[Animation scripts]
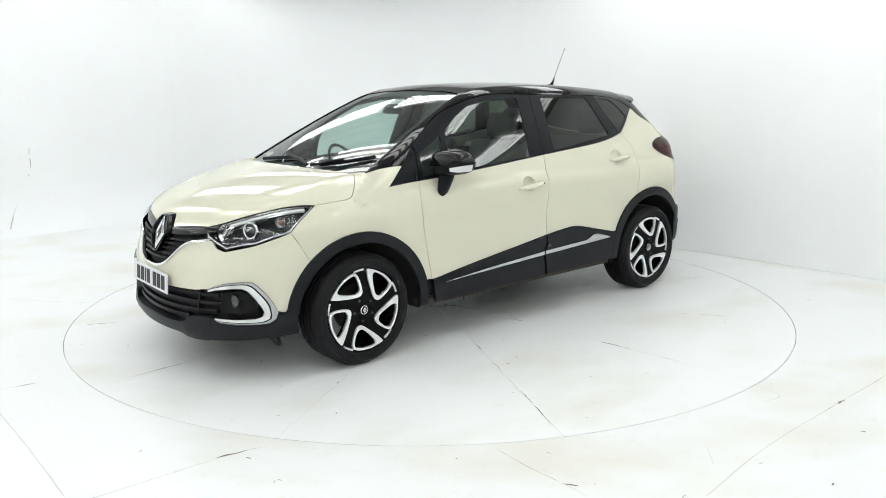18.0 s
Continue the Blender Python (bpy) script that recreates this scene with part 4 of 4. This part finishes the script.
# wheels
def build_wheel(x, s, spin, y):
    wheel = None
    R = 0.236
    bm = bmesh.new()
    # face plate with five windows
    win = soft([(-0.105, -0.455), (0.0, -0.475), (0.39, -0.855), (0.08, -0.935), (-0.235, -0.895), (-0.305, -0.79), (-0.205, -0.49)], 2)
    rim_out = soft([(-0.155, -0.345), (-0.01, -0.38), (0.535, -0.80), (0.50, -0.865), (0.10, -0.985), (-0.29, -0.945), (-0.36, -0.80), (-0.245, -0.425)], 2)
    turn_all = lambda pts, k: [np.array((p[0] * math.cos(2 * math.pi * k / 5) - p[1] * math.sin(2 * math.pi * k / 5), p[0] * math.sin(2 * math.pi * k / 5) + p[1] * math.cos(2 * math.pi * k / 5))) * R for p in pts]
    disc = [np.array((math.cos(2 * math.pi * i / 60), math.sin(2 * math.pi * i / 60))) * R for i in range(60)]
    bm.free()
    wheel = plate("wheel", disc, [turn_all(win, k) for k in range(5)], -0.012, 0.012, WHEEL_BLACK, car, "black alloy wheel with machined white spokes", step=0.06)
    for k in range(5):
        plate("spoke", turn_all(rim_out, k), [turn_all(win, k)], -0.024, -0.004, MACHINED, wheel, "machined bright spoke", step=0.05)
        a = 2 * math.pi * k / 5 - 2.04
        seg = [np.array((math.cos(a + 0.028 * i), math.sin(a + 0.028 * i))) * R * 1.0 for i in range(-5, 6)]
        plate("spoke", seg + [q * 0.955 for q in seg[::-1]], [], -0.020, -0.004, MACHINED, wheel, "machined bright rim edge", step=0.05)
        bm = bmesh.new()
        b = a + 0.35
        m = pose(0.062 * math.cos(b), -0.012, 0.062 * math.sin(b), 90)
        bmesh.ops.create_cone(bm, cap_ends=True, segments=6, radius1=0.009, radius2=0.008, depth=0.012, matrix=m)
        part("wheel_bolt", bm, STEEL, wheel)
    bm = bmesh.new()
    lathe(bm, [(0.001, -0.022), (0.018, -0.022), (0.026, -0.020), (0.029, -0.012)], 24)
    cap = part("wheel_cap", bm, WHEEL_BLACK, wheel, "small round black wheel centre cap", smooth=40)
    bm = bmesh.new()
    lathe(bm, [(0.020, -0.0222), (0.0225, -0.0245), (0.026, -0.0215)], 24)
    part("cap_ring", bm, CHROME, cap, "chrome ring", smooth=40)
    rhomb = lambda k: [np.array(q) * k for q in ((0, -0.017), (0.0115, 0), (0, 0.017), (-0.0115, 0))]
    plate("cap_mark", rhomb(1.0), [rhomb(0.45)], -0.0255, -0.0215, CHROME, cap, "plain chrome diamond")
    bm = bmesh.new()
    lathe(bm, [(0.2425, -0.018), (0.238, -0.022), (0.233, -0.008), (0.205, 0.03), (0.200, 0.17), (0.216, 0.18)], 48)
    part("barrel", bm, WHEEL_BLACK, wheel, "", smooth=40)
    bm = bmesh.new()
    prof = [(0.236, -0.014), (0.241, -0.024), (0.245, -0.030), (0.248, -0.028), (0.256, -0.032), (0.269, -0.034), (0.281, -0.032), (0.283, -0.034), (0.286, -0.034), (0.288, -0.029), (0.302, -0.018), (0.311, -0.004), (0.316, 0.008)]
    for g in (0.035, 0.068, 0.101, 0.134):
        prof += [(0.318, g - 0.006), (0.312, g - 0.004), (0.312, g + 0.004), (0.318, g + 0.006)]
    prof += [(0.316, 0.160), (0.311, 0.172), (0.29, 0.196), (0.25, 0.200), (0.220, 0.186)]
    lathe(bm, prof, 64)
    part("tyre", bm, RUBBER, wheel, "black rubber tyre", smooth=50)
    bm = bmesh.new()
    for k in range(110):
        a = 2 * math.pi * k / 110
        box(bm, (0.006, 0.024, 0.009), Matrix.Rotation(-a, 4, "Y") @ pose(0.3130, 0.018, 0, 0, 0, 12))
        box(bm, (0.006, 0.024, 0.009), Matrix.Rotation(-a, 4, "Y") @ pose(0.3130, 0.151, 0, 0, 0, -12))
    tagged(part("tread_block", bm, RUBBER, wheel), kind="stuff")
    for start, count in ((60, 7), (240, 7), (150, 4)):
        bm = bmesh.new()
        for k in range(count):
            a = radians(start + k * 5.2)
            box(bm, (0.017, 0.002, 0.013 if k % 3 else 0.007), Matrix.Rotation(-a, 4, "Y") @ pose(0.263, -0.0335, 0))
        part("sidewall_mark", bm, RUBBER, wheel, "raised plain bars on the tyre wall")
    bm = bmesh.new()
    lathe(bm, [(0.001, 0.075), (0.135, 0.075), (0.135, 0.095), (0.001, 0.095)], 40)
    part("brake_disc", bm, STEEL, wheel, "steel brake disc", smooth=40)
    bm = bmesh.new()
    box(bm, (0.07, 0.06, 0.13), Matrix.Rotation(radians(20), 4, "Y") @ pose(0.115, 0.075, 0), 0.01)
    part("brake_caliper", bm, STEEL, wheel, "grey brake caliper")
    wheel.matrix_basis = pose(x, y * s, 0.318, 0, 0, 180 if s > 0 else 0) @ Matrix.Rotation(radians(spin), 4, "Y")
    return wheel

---

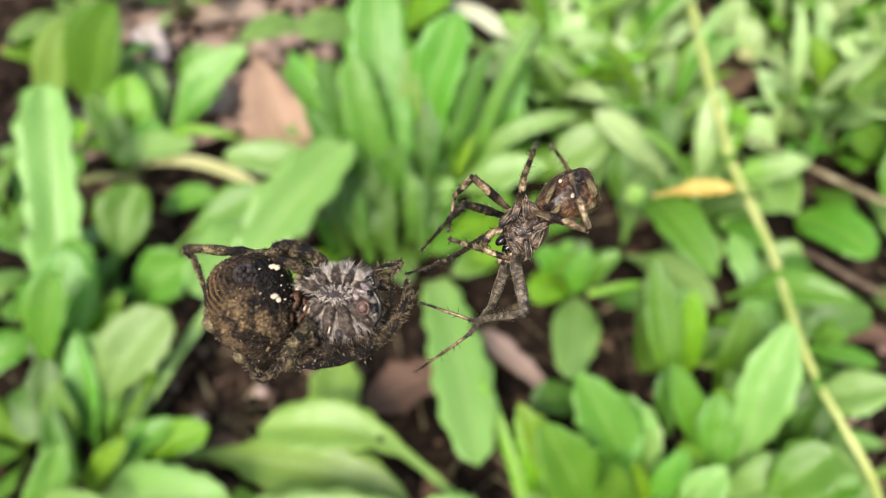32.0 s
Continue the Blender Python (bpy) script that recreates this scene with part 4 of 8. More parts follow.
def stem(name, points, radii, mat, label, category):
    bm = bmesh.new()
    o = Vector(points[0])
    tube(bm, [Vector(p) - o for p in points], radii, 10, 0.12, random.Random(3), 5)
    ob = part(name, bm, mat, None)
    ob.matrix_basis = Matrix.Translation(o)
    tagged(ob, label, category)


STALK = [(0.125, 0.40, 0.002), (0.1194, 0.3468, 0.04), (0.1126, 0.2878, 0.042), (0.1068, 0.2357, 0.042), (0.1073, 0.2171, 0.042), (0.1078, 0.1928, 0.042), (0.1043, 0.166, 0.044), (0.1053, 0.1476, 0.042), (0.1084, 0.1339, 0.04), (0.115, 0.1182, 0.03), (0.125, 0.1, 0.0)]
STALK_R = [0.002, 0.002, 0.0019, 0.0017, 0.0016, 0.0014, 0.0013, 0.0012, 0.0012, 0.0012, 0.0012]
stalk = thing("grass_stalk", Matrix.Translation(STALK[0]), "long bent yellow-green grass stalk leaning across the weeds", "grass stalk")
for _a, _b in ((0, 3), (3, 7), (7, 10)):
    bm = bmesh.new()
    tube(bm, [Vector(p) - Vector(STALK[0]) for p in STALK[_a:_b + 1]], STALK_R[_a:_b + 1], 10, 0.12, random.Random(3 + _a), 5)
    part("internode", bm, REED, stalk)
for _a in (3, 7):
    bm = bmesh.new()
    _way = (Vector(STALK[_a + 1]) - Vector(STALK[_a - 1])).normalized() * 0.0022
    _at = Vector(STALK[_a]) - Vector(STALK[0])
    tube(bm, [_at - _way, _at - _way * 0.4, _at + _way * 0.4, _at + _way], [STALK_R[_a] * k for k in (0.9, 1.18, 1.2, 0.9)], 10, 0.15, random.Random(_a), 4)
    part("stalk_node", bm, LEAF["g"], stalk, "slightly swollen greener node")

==

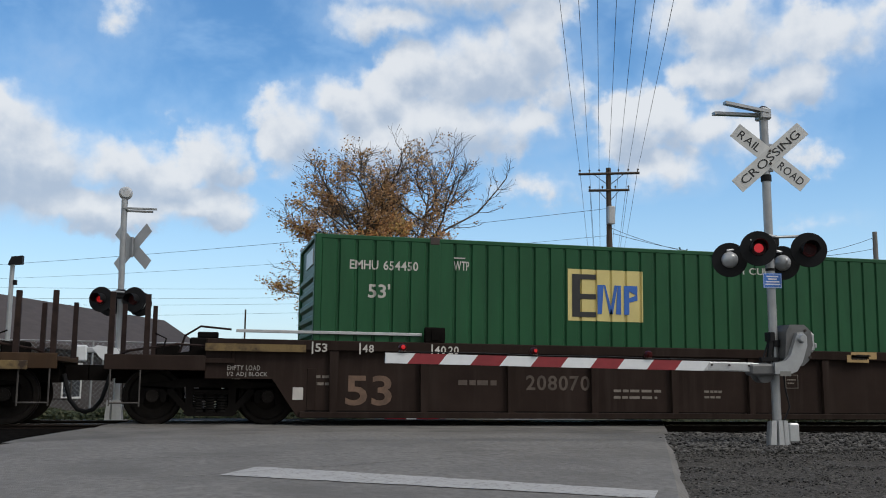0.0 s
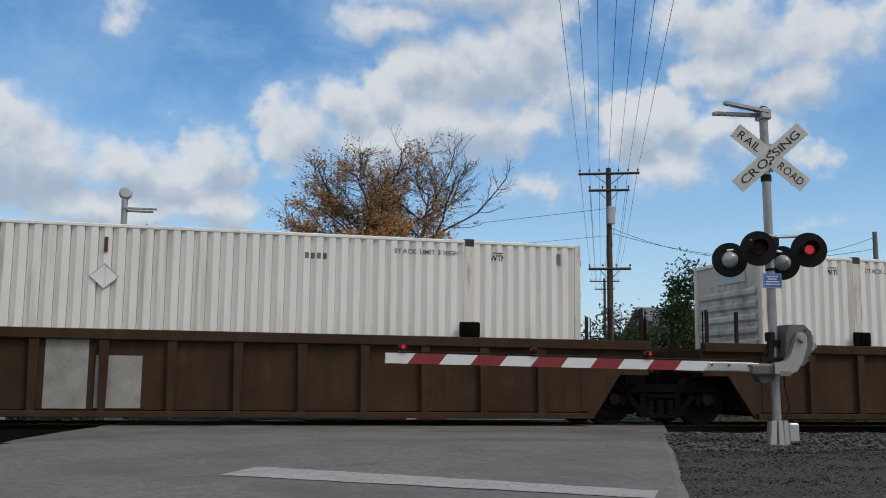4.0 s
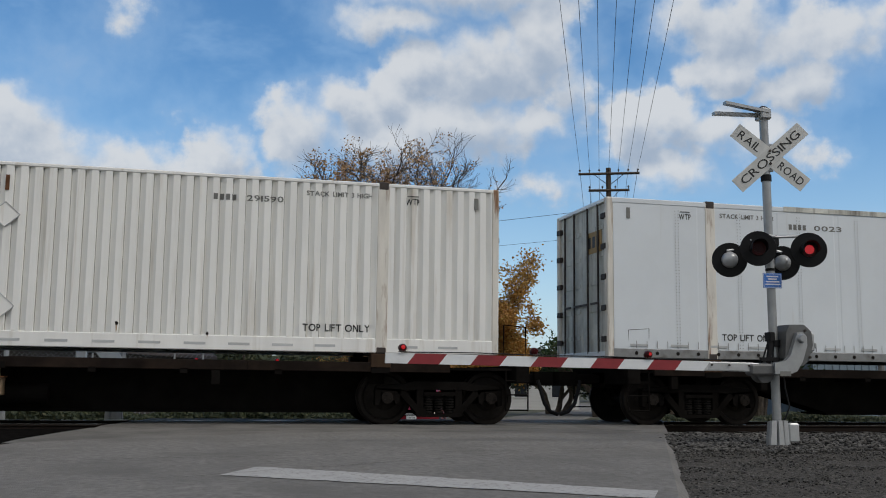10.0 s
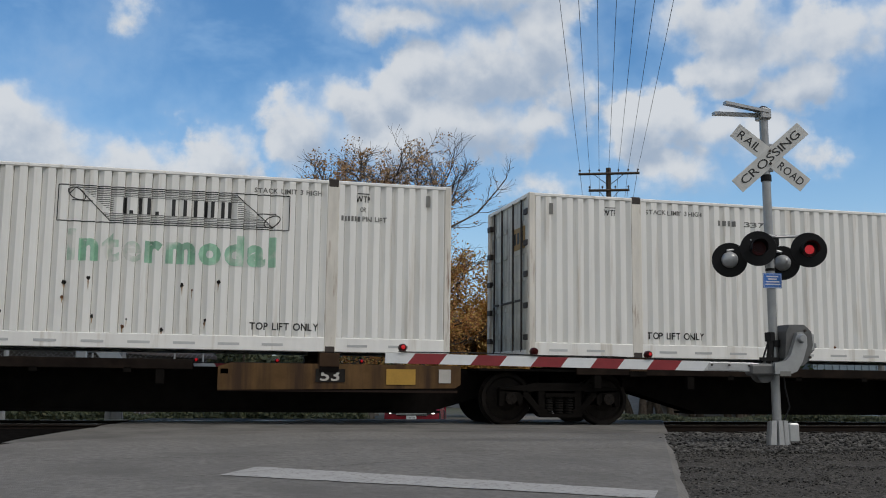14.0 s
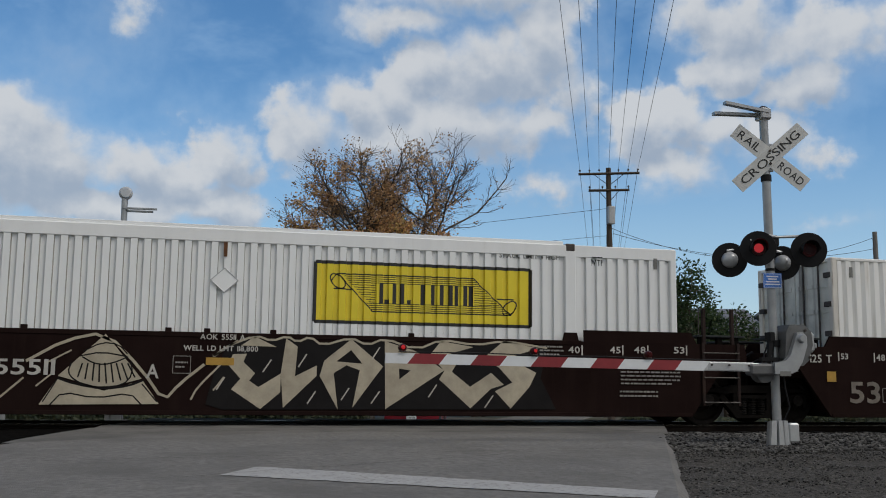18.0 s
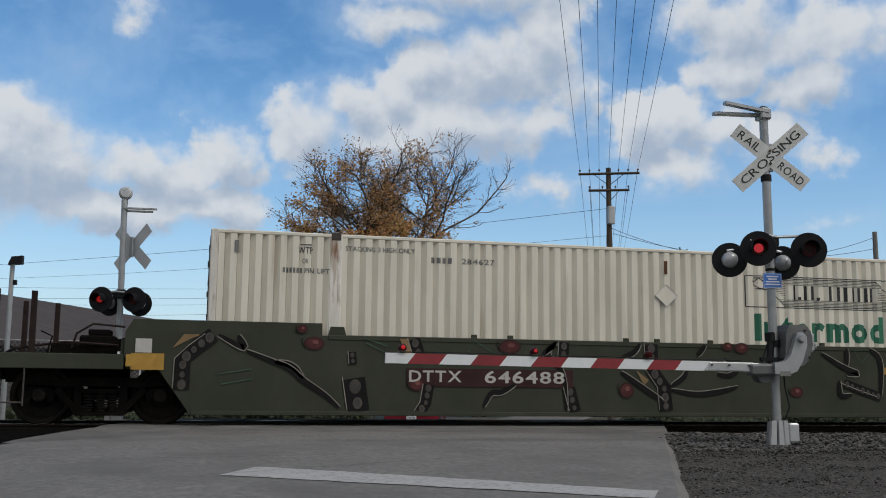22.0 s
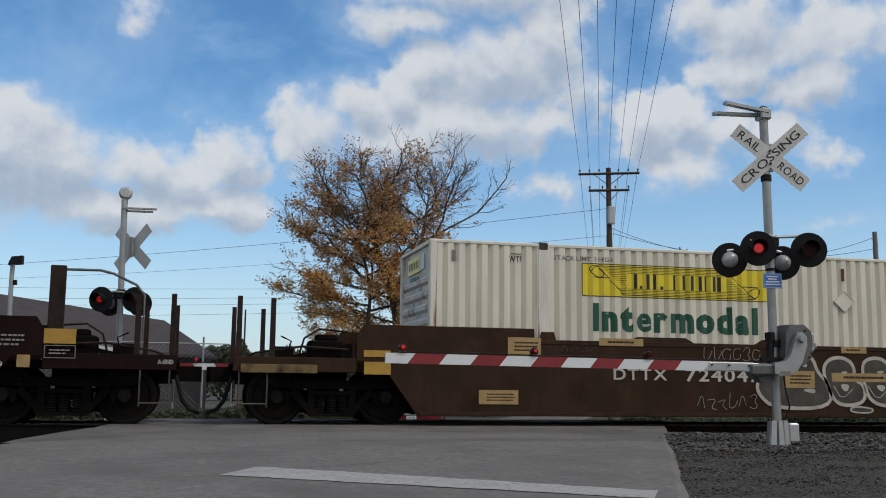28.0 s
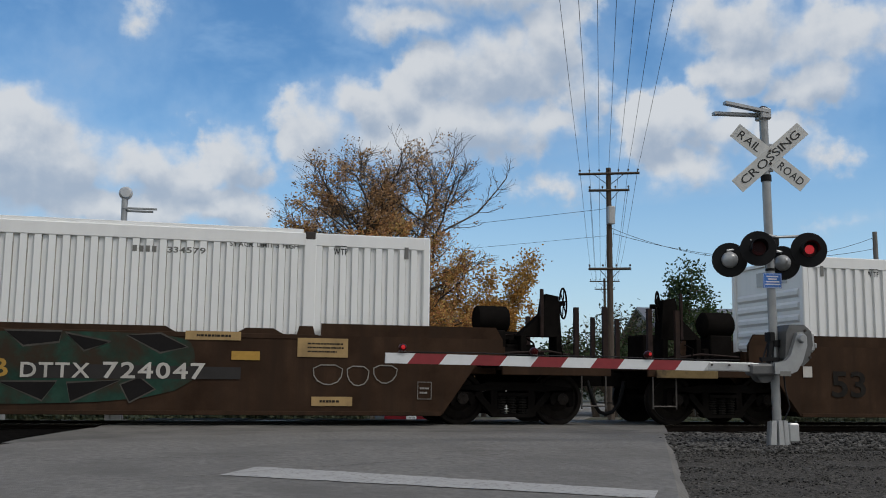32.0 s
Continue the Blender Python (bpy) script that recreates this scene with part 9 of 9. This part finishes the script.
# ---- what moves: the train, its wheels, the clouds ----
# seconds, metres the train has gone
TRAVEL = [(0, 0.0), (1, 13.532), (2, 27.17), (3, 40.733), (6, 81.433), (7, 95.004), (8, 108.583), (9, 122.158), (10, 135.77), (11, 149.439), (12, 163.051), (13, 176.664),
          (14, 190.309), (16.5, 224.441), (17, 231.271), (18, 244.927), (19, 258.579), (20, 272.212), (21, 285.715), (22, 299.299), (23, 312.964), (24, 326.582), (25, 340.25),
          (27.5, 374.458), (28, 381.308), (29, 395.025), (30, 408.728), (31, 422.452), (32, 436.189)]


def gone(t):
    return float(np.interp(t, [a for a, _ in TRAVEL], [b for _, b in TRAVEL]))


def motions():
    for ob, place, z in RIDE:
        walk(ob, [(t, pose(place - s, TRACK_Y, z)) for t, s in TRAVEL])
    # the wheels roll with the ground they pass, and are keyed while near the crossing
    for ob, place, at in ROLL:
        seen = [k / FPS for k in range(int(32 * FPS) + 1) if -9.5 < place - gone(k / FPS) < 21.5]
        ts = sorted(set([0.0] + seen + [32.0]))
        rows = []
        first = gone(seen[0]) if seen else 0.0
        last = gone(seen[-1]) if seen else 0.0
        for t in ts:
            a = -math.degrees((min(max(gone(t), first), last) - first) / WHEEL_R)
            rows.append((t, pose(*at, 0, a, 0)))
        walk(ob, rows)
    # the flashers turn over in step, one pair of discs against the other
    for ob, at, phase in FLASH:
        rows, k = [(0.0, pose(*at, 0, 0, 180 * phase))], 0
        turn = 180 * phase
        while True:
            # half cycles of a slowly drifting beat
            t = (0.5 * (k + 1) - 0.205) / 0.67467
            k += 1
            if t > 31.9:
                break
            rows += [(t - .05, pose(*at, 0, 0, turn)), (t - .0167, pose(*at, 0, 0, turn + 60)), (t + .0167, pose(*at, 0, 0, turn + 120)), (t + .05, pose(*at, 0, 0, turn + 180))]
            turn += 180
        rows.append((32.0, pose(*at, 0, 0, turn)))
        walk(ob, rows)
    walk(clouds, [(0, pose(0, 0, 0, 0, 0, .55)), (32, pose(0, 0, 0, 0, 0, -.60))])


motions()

### OBJECTIVE
Exact duplication is required for the lines above, from the line that contains "9. This part finishes the script." to the line that contains "return float(np.interp(t, [a", inclusive; omit all others.

### FINISHED EXERCISE
Continue the Blender Python (bpy) script that recreates this scene with part 9 of 9. This part finishes the script.
# ---- what moves: the train, its wheels, the clouds ----
# seconds, metres the train has gone
TRAVEL = [(0, 0.0), (1, 13.532), (2, 27.17), (3, 40.733), (6, 81.433), (7, 95.004), (8, 108.583), (9, 122.158), (10, 135.77), (11, 149.439), (12, 163.051), (13, 176.664),
          (14, 190.309), (16.5, 224.441), (17, 231.271), (18, 244.927), (19, 258.579), (20, 272.212), (21, 285.715), (22, 299.299), (23, 312.964), (24, 326.582), (25, 340.25),
          (27.5, 374.458), (28, 381.308), (29, 395.025), (30, 408.728), (31, 422.452), (32, 436.189)]


def gone(t):
    return float(np.interp(t, [a for a, _ in TRAVEL], [b for _, b in TRAVEL]))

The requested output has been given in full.